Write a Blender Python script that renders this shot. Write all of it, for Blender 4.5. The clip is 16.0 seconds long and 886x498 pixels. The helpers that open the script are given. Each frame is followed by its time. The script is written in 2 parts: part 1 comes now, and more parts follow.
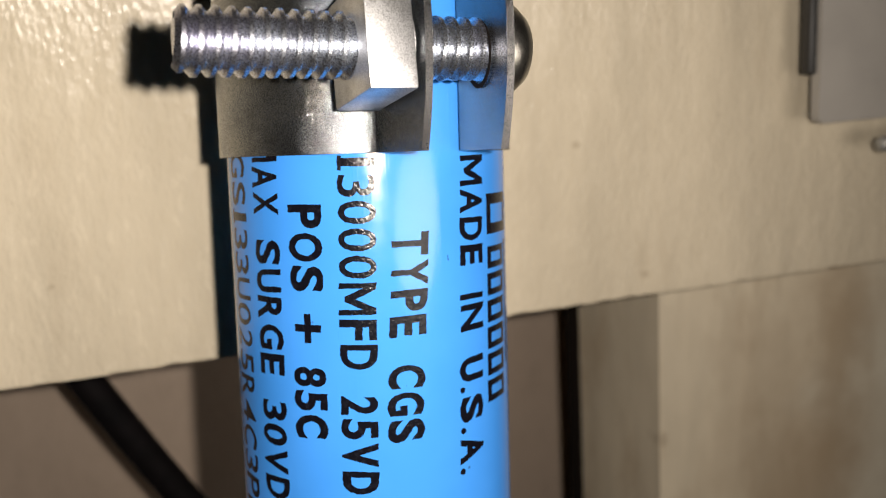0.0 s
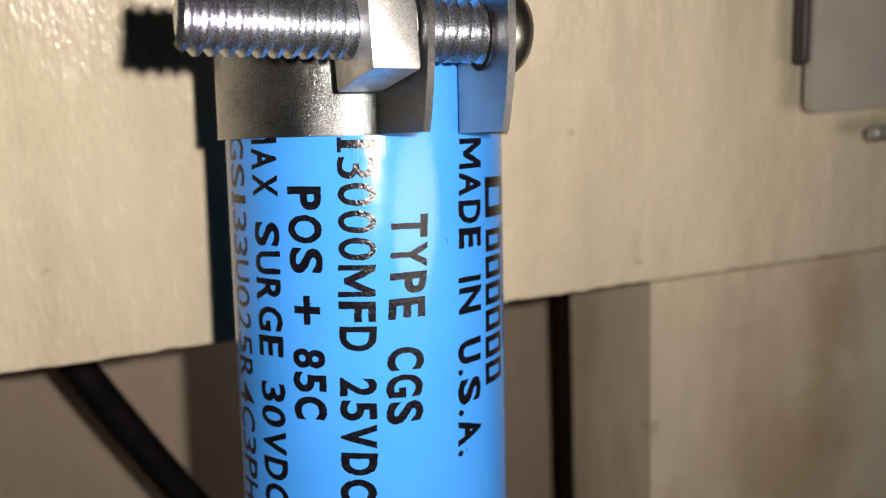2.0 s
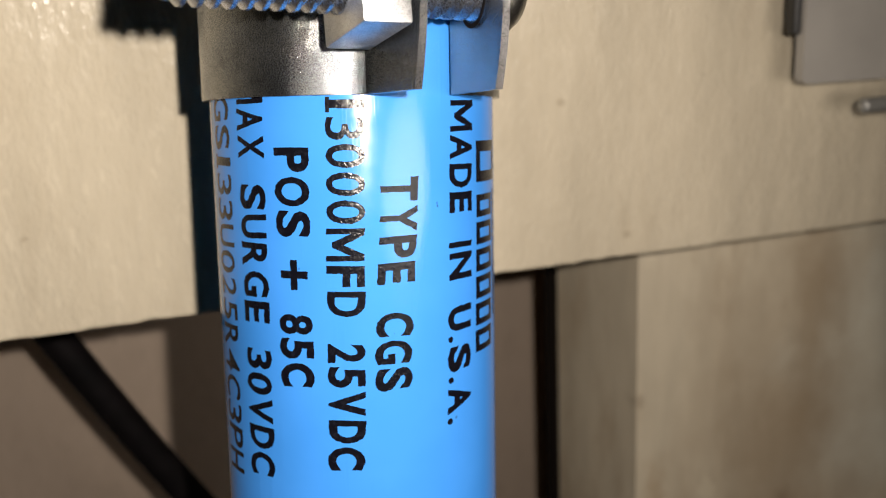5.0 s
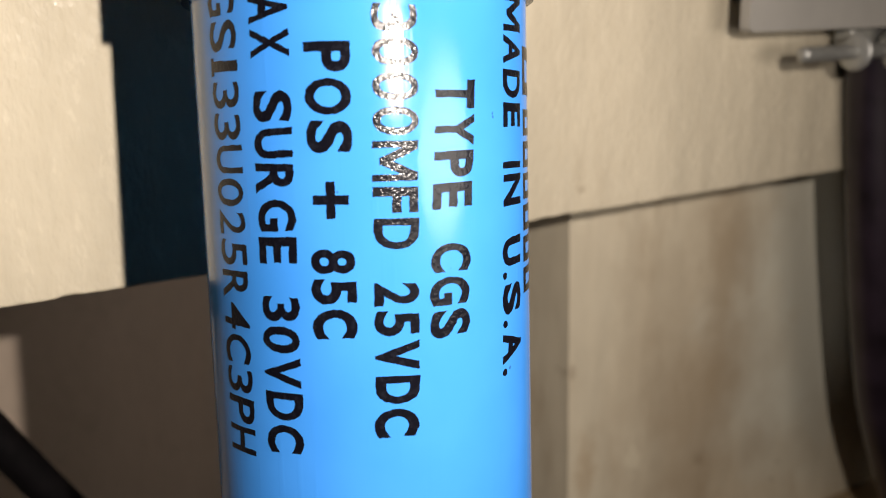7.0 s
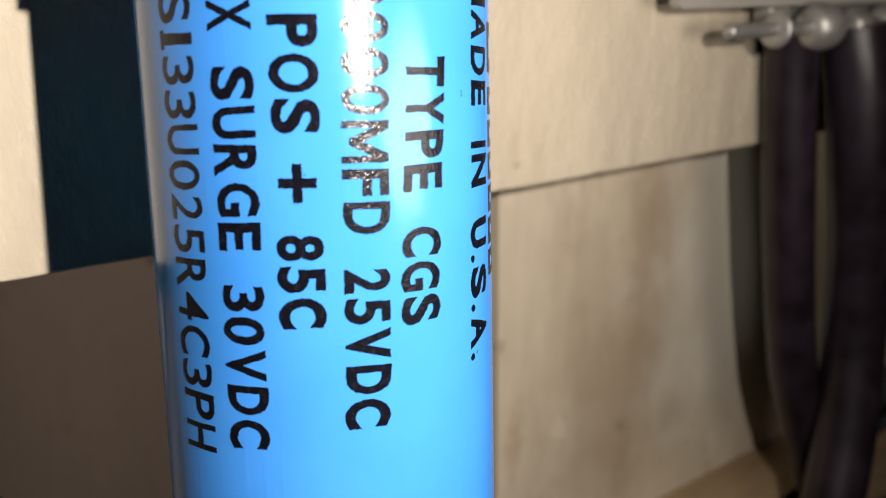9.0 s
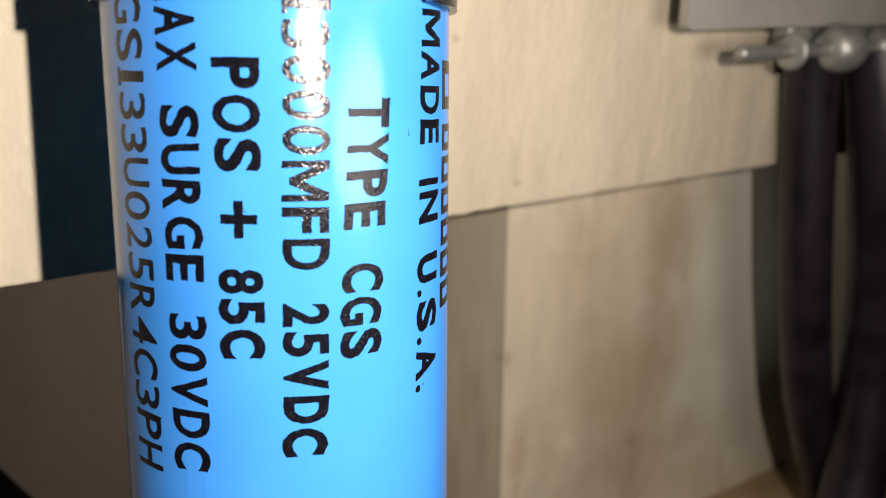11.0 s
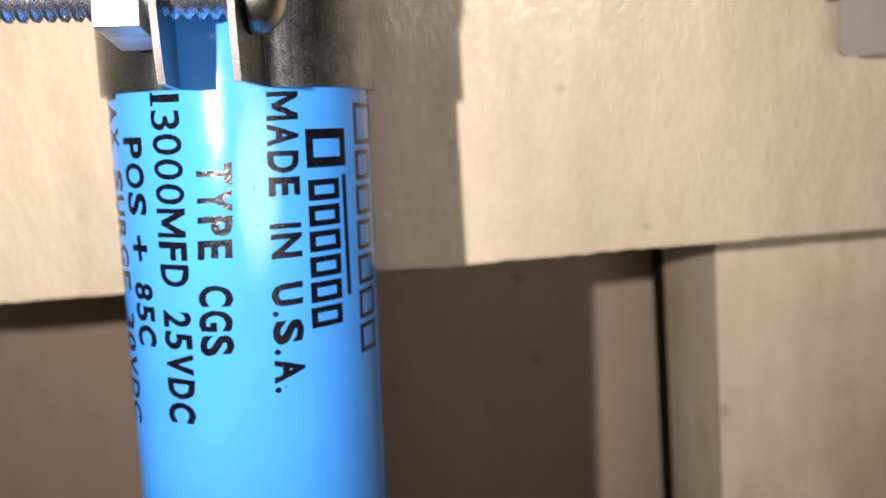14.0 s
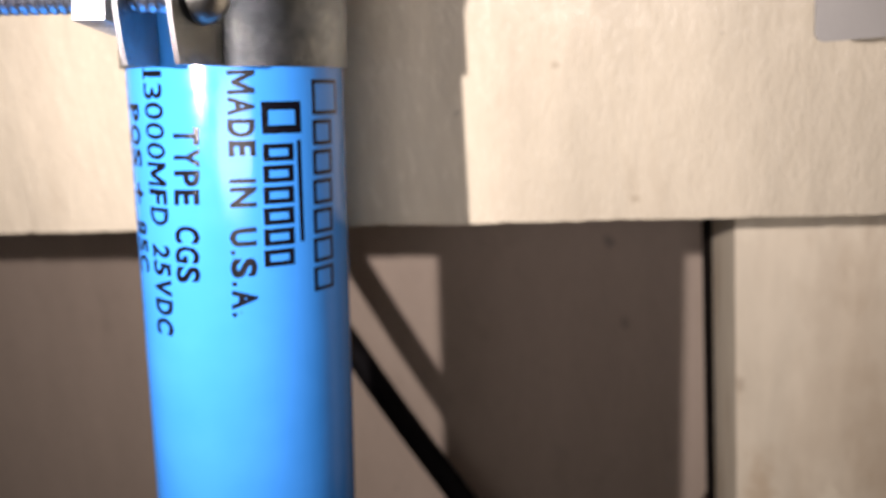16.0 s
* * *
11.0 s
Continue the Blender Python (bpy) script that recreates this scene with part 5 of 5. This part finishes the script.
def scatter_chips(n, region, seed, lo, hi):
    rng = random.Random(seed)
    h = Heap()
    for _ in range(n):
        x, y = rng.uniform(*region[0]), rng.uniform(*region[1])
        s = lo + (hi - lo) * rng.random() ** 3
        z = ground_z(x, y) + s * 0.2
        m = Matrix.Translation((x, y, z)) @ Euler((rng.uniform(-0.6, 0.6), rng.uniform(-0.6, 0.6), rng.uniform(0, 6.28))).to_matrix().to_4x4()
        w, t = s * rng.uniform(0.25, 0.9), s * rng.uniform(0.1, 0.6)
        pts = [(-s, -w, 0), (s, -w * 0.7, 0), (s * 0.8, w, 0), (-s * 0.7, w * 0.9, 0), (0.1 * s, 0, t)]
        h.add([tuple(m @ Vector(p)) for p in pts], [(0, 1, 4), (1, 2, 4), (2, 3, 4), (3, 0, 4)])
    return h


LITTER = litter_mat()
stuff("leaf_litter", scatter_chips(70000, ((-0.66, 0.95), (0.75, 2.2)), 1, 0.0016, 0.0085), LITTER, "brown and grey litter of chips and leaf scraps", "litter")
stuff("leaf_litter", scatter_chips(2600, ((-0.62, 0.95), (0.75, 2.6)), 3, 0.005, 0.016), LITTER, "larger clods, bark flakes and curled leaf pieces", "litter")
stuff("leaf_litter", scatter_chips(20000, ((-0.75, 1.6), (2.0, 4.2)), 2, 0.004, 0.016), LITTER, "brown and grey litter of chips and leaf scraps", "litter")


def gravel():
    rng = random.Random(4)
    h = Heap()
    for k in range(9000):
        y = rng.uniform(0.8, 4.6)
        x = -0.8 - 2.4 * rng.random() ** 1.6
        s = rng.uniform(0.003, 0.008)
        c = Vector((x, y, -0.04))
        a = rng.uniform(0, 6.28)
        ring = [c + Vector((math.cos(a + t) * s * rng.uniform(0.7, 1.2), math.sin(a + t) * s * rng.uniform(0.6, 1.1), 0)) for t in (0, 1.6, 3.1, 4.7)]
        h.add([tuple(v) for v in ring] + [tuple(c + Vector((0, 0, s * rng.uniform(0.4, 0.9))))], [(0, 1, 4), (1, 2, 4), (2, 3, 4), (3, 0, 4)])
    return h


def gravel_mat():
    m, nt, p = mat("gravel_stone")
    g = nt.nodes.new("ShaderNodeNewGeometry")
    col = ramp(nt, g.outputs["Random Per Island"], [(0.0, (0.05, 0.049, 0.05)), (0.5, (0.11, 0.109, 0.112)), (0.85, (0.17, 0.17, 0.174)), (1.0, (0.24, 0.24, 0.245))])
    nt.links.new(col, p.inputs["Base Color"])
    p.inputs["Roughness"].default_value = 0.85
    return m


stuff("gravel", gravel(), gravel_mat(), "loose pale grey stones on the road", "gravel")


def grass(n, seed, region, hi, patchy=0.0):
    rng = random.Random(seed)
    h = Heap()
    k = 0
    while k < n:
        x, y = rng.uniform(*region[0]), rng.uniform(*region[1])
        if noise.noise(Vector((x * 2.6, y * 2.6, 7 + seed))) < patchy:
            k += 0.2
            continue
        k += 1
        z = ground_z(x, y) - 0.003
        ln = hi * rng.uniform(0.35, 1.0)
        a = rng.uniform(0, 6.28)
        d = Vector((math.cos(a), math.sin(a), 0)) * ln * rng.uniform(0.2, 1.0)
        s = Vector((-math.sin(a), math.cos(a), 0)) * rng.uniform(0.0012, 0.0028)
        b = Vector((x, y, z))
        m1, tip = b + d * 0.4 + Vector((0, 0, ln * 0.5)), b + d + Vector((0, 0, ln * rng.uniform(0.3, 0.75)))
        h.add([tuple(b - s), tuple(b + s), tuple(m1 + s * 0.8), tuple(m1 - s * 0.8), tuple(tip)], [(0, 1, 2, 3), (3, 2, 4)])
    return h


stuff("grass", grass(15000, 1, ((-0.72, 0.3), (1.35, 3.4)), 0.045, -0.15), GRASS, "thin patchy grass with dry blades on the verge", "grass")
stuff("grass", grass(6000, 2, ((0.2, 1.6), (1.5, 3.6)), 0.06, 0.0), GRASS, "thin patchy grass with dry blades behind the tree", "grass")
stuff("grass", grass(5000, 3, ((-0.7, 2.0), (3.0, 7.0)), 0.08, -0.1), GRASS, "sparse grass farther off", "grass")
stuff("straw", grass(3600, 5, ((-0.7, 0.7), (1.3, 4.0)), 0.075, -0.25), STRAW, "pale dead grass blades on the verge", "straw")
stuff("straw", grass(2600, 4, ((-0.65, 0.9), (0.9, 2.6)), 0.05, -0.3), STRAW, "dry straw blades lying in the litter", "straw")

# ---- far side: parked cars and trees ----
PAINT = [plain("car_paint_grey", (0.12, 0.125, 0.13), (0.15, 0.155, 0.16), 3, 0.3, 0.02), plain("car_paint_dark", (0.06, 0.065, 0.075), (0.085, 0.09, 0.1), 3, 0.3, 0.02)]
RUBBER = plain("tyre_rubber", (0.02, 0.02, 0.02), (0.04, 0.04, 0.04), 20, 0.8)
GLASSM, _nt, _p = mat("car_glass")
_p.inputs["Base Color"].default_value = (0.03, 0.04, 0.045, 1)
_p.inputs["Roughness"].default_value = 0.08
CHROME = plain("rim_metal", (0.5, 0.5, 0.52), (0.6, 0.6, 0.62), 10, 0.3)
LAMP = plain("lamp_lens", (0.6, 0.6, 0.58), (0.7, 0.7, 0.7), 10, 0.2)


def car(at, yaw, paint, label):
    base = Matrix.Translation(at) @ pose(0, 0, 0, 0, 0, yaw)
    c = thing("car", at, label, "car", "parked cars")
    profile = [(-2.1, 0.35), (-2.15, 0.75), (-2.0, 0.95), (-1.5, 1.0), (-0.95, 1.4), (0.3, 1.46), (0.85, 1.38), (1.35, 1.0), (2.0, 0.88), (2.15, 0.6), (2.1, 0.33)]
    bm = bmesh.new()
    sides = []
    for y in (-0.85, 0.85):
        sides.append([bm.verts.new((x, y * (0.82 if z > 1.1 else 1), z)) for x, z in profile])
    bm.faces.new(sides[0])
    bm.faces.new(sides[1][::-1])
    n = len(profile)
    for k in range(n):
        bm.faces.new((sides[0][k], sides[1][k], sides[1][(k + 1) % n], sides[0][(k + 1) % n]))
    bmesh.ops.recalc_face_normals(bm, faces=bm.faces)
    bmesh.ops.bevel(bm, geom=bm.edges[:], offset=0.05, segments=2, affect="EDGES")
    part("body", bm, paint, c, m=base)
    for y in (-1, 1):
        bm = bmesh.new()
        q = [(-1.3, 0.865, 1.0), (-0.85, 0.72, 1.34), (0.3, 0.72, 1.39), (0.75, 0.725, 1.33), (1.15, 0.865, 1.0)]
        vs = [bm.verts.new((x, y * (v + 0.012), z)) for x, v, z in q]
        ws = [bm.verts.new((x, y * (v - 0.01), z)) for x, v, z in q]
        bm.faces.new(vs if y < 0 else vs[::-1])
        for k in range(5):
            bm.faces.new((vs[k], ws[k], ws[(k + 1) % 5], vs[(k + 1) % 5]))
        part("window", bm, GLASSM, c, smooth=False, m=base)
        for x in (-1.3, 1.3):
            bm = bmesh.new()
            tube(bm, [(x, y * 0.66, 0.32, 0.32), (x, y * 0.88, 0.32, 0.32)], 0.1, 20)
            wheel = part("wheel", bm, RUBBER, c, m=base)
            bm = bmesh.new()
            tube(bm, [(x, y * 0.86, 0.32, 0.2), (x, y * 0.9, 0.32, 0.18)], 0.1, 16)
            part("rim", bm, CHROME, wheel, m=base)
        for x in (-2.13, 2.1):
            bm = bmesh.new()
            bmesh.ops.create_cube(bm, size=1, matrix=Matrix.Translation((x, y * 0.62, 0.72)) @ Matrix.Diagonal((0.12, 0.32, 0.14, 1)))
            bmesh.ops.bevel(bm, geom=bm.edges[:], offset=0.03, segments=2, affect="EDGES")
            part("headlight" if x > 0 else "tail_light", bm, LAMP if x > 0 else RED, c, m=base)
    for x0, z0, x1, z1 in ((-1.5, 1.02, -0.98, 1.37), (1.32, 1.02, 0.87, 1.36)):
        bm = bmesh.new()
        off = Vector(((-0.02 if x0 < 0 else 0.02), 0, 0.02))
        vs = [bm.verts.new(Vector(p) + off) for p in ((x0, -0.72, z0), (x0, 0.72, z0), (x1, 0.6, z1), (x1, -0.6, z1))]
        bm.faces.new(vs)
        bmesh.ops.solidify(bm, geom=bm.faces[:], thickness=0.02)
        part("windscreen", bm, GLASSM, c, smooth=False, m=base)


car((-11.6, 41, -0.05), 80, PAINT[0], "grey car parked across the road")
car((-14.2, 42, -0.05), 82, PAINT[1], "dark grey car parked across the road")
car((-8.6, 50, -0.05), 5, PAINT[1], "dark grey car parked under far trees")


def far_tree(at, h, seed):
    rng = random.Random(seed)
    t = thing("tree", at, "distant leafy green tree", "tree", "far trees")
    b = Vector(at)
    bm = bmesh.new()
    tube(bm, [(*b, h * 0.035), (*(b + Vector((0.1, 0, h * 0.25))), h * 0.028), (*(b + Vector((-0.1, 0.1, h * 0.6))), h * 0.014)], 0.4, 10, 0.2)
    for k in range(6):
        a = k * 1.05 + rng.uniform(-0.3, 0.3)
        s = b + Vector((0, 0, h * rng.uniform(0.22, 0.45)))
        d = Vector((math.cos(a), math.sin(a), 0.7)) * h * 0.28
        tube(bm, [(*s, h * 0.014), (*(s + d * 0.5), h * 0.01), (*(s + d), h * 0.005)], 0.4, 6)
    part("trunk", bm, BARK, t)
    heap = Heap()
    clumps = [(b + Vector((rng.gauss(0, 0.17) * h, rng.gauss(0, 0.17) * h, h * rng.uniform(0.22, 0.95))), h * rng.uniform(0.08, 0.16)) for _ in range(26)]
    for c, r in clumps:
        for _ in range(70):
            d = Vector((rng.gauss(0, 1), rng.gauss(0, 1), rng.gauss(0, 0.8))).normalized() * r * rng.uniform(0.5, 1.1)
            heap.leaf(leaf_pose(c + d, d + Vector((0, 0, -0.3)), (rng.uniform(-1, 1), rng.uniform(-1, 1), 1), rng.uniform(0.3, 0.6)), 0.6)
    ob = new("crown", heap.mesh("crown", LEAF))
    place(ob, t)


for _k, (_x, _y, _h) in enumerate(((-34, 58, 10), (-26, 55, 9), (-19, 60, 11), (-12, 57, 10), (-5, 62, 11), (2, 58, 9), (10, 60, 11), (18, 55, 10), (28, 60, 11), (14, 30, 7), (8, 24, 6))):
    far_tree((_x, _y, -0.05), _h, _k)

**Work to do:** From the entries above, copy every line containing the word "Python".

**Written answer:**
Write a Blender Python script that renders this shot. Write all of it, for Blender 4.5. The clip is 16.0 seconds long and 886x498 pixels. The helpers that open the script are given. Each frame is followed by its time. The script is written in 2 parts: part 1 comes now, and more parts follow.
Continue the Blender Python (bpy) script that recreates this scene with part 5 of 5. This part finishes the script.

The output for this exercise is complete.